Imagine that you have a well paid job (that you like) and a stablished carrer with potential to evolve and suddenly an opportunity to enter on a PhD program (in a field of study that you have interest) with grant support arise.
Would you leave your job to follow the PhD?
Imagine that at least 4 to 6 years will be needed to complete the PhD and during this time, the only money that you´ll be able to get will be from your PhD grant.
What are your opinions about?
Most particularly, if I like watching ballet and would be happy to see more of ballet in the world but I have a foggy idea of what ballet dancing professionally looks like outside of public performances, I would think that I'm probably overly romanticizing the ballet dancing option and, at the very minimum, speak to three practicing ballet dancers to get their opinion on the career prior to investigating it further. I would make special effort not to speak to ballet dancers who achieve the level of success which allows them to attempt to hire me to join their dance company. Those might be comparatively few in number but disproportionately happy with the career path, since after all they get to have beautiful young people prancing about all day on their whim and don't need to pay anyone anything to make it happen.
- Do you have a wife or children to support? Will you get married or have children partway through your program? How will you pay for health insurance for them?
- Can you live on the grant amount? My Ph.D. stipend was about $21k a year. Fine for a bachelor, tough for a family.
- Do you "have something to say"? If you just want to learn more about the field, you might want to consider a part-time masters instead. A Ph.D. is for people who want to push forward the state of the art.
- What is your end game? Once you complete the Ph.D., do you want to enter academia? Consider that tenure-track positions are increasingly scarce, and adjunct/part-time faculty positions might not pay much more than your grant.
- How good is the program? Some advice I got was if you can't get into a top-10 program, it's not worth going. Also if they aren't paying you to be there, don't go. (This was for humanities though, and you do say you have a grant.) You should see how the people who just finished their degree have done on the job market.
- How old will you be when you finish? I started my program late, and when I realized I'd be starting the tenure-seeking game in my late thirties, I really had to reconsider.
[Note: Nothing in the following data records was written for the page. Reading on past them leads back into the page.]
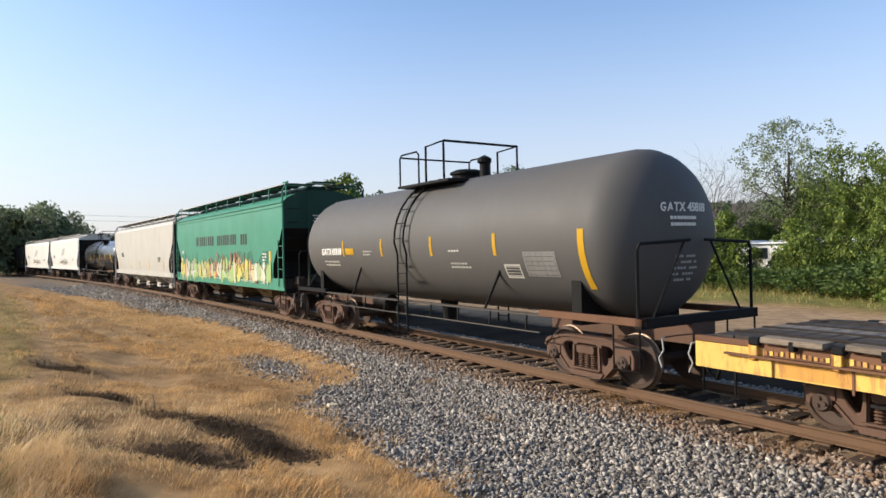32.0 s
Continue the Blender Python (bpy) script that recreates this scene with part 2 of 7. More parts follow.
def steel_tread():
    m, nt, p = mat("polished_steel", 0.5, 0.6)
    n = noise_tex(nt, coords(nt), 9, 4)
    nt.links.new(ramp(nt, n, [(0.3, (0.13, 0.09, 0.06)), (0.7, (0.24, 0.18, 0.13))]), p.inputs["Base Color"])
    return m


POLISH = steel_tread()


def wood(name, dark, light, scale=6.0):
    m, nt, p = mat(name, 0.85)
    v = coords(nt, scale=(1, 9, 9))
    g = noise_tex(nt, v, scale, 6, 0.7)
    info = nt.nodes.new("ShaderNodeObjectInfo")
    c = ramp(nt, g, [(0.3, dark), (0.75, light)])
    c = mix(nt, ramp(nt, info.outputs["Random"], [(0.0, grey(0)), (1.0, grey(0.55))]), c, tuple(0.5 * d for d in dark))
    nt.links.new(c, p.inputs["Base Color"])
    bump(nt, p, g, 0.5, 0.01)
    return m


DECK = wood("dark_deck_timber", (0.018, 0.013, 0.0095), (0.062, 0.046, 0.034))


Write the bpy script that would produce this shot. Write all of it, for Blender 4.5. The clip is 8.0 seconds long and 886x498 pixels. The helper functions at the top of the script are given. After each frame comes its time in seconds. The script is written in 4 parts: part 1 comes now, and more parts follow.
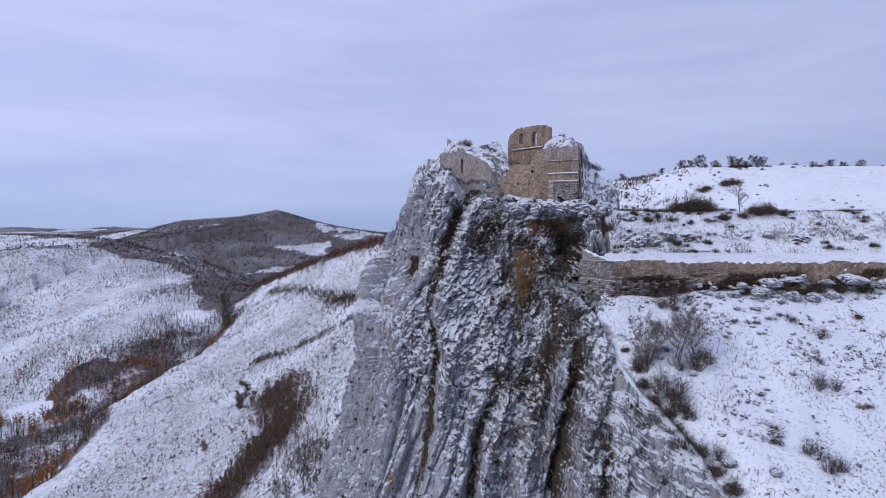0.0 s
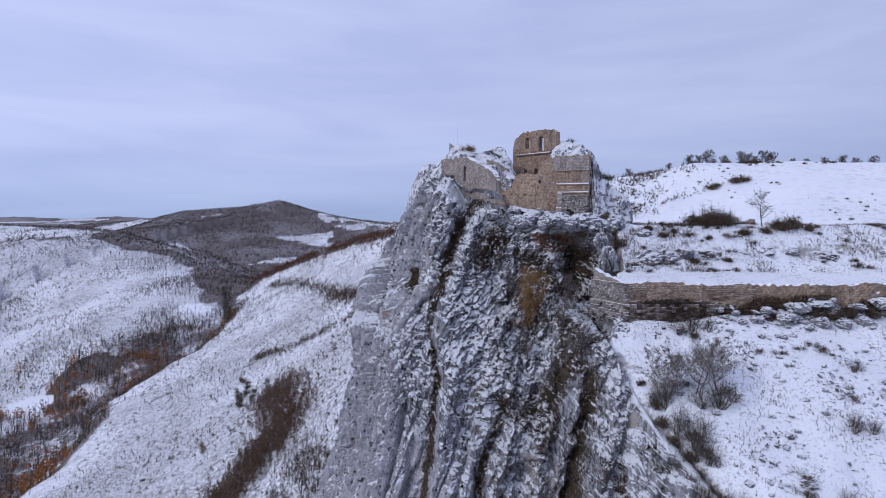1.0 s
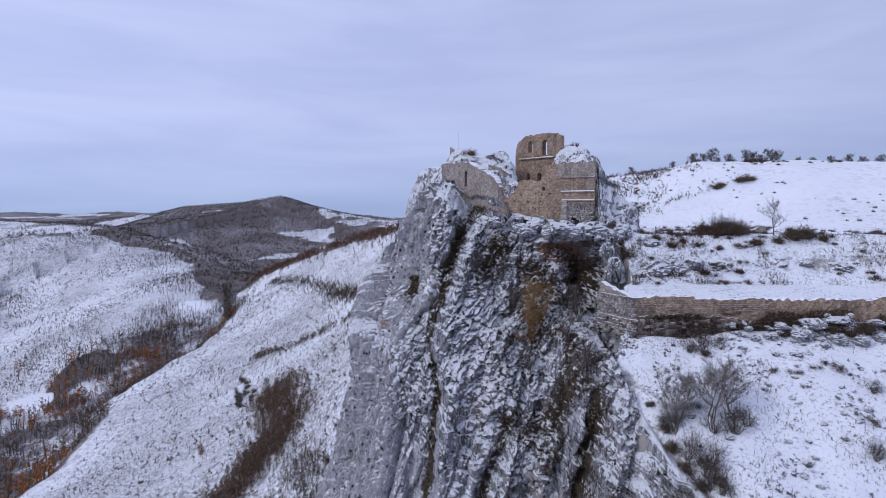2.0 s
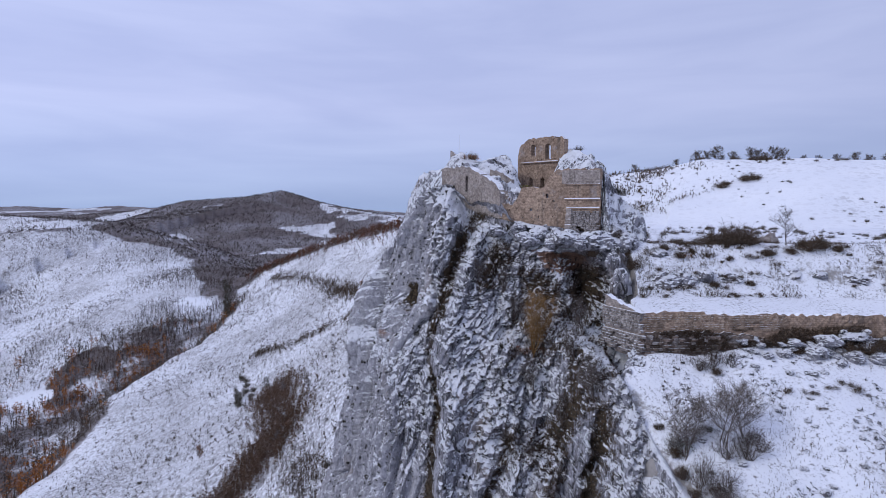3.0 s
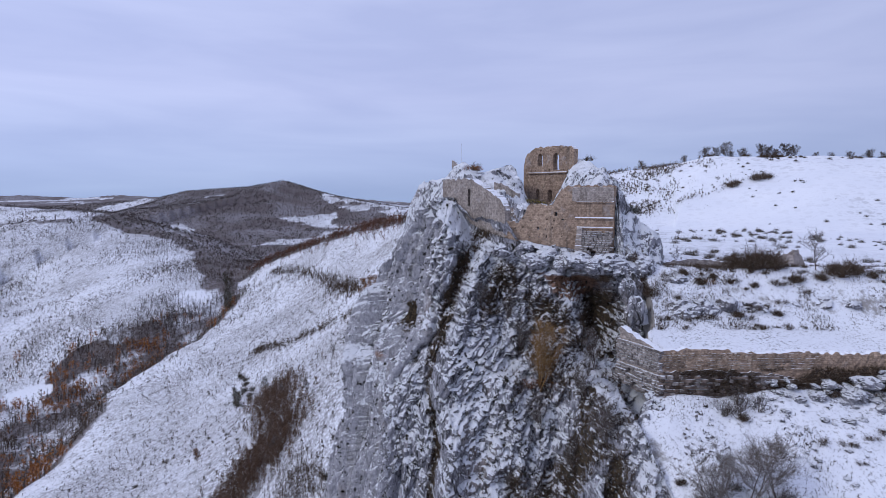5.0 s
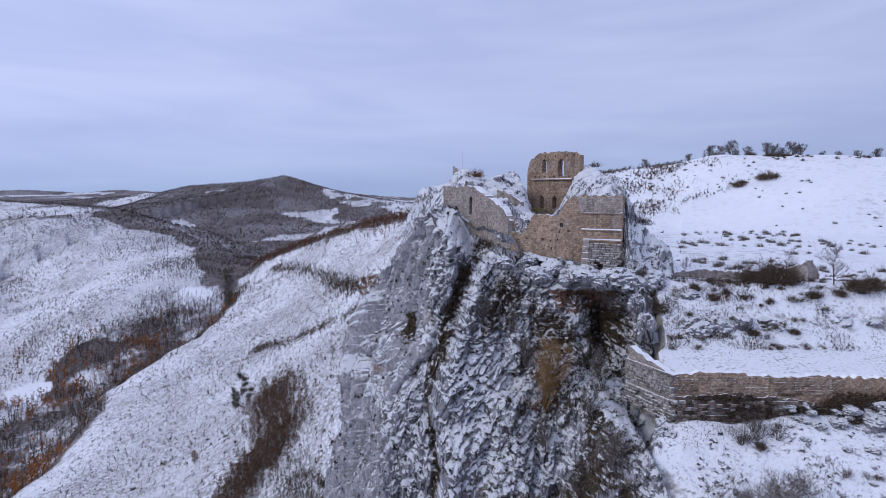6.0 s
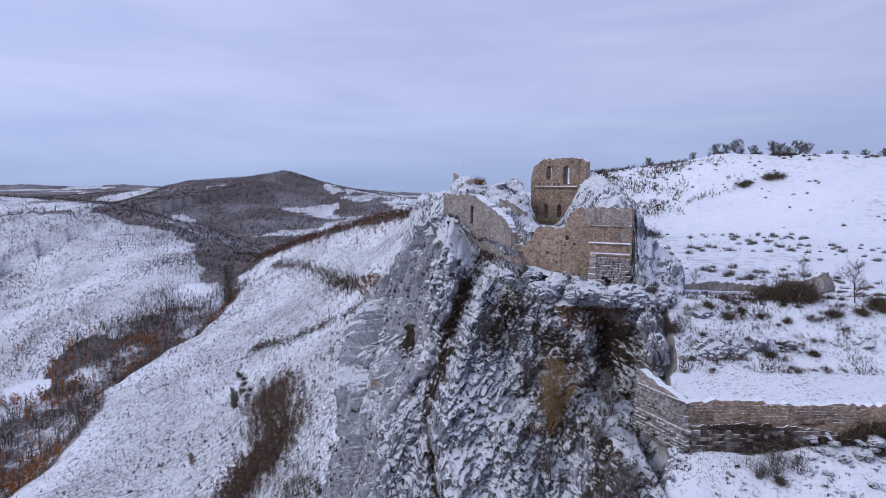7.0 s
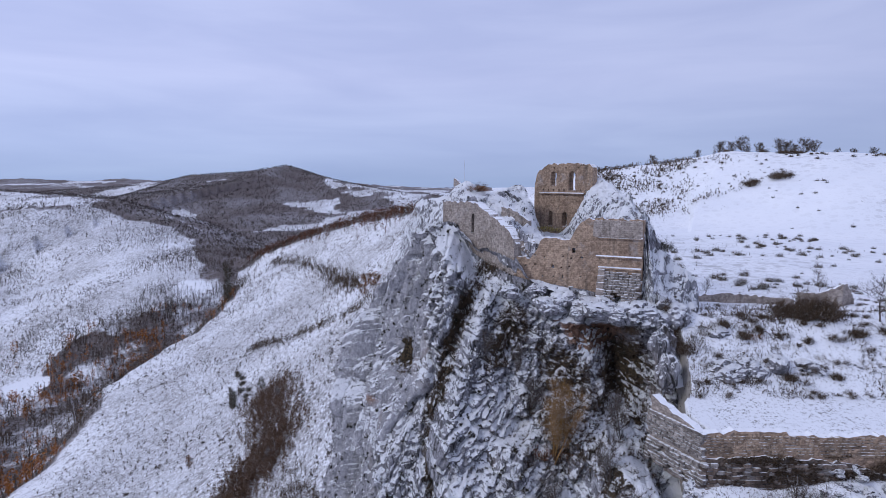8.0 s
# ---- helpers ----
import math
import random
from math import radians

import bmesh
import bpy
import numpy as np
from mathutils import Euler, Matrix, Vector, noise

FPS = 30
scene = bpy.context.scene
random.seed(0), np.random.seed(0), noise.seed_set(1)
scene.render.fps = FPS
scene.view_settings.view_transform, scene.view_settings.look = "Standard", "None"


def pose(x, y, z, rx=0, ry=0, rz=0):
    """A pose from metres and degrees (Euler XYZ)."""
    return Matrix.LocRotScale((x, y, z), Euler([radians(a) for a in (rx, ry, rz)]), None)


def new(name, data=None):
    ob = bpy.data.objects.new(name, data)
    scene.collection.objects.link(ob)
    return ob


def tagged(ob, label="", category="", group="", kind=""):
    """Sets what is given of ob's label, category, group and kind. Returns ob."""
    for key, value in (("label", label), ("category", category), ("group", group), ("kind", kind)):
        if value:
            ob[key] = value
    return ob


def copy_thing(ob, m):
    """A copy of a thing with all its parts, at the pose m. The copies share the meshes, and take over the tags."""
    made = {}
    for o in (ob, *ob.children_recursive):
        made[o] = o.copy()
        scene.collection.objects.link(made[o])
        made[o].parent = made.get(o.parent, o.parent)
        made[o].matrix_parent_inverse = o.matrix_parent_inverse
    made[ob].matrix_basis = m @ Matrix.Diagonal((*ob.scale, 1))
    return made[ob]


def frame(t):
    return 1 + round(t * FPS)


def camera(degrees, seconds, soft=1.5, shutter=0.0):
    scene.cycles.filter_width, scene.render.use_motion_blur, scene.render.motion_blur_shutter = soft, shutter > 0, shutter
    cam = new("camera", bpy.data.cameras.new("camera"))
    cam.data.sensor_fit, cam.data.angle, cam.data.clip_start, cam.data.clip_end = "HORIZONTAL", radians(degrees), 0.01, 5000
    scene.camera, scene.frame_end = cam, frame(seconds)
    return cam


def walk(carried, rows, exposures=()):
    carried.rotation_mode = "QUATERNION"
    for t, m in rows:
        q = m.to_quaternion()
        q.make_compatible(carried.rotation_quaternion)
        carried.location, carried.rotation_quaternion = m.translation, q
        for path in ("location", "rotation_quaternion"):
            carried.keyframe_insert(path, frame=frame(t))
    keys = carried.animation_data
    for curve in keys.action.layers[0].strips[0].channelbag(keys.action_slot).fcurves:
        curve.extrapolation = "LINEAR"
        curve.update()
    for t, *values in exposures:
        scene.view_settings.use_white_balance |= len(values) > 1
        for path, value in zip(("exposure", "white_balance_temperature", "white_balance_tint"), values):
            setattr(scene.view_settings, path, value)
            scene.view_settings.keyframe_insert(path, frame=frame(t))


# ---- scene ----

- Can you go back? If you change your mind, how hard would it be to return to a position like your current job? (In my case I was interrupting a programming career to get a Ph.D. in Greek & Latin literature, so maybe your degree would have more value to your old career if you want to go back.)
I don't regret starting my program, but I also don't regret leaving after three years with just the masters.
Best of luck to you!
But please bare in mind, I didn't really like my job as a software developer, and upon being cautioned about the drawbacks of academia by a tenure track professor I reached out to for advice, I simply shrugged and told him: "What's the worst thing that can happen - I'll end up being a software developer for 35 years instead of 40?" He immediately agreed that if that's the way I look at it, it probably makes sense to make the jump.
My contact info is in my profile, feel free to contact me if you want. And whatever you decide, good luck!
If I just want to do research, I can do that anywhere. If I just want to talk to leaders in my field, that's what email is for. If I just want to deal with soul-crushing bureaucracy and depressed co-workers, I can get paid better for it elsewhere.
I might still consider it, but honestly I've found that doing teaching gigs on the side and pursuing my own research with friends in academia works just as well for my needs.
I don't understand how this question is answerable in any meaningful way.